The process comes with environmental risks. A 2011 U.S. government report found fracking chemicals in groundwater in Pavillion, Wyoming, and in June, 47 people died when an unmanned train carrying Bakken crude derailed and exploded in Lac Megantic, Quebec. Crude from the Bakken may be more flammable and more dangerous to ship than other types of oil, the U.S. Transportation Department said Jan. 2.
Fracking is also more expensive than traditional extraction. Drilling a horizontal shale well in the Bakken can cost 10 to 20 times what a vertical well might cost, according to Austin, Texas-based Drillinginfo Inc. Production from shale wells declines by 60% to 70% in the first year, while output from traditional wells diminishes by as much as 55% in two years before flattening out, according to Drillinginfo.
One reason the U.S. still depends so much on imports is that demand continues to outstrip domestic supply. Another reason is the quality of crude its refineries can handle. Many of them performed expensive upgrades in the past decade so they could process oil from overseas that was more difficult to turn into transportation fuel.
Gasoline users and diplomats benefit from the surge in U.S. production. While the 2011 Libyan uprising had U.S. consumers paying almost $4 a gallon for gasoline, pump prices declined 1.3% last year and averaged $3.31 a gallon yesterday, according to AAA, the largest U.S. motoring organization. That was even after sanctions cut off more than 1 million barrels a day of Iranian oil exports. Starved of their primary source of cash, the Islamic republic’s leaders in November reached an agreement to curb its nuclear program.
“It took time to realize how significant this transformation was going to be,” said Jason Bordoff, who was an energy adviser to the National Security Council and helped draft Obama’s 2011 speech. “We were able to impose pain on Iran without imposing pain on ourselves.”

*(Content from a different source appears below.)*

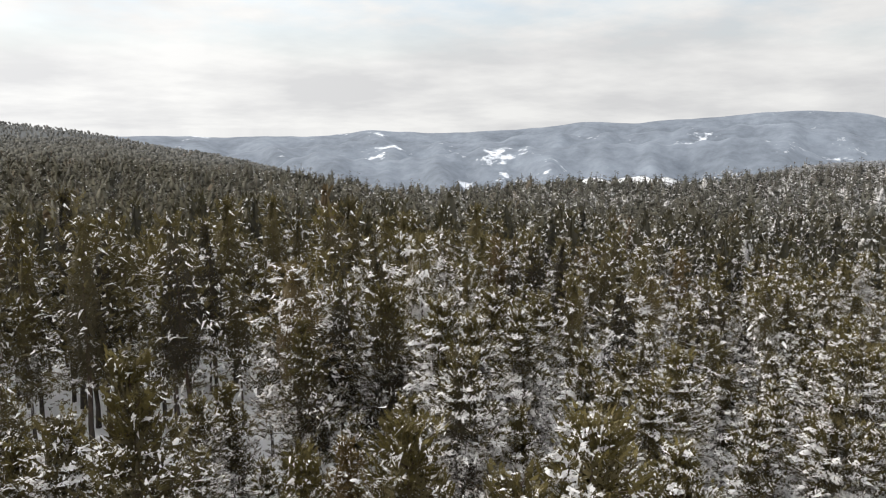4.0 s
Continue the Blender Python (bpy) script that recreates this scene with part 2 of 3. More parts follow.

New rail routes and pipelines are carrying increasing supplies of crude from North Dakota, Oklahoma and elsewhere to refiners in New Jersey, Louisiana, Texas and Pennsylvania. They are in turn sending cargoes of diesel to London, Rotterdam and Antwerp, Belgium. U.S. fuel exports to the Netherlands, a major import hub for the region, reached a record in September, according to the EIA.
The one-two punch of declining crude imports followed by rising fuel exports hit the refining industry in Europe and the U.K. particularly hard. That’s because refiners outside North America typically buy oil based on the price of Brent crude, a North Sea grade that last year cost an average of almost $11 a barrel more than West Texas Intermediate, the U.S. benchmark.
WTI futures on the New York Mercantile Exchange settled at $92.33 a barrel today, $14.82 below the Brent price of $107.15 on ICE Futures Europe in London. It was the widest spread at the close since Dec. 3. The spread widened to a record $27.88 a barrel in October 2011.
“When historians write this story 10 or 20 years from now, they are going to look at a very different U.S.,” said Verleger, the former Treasury Department official. “Everything has changed.”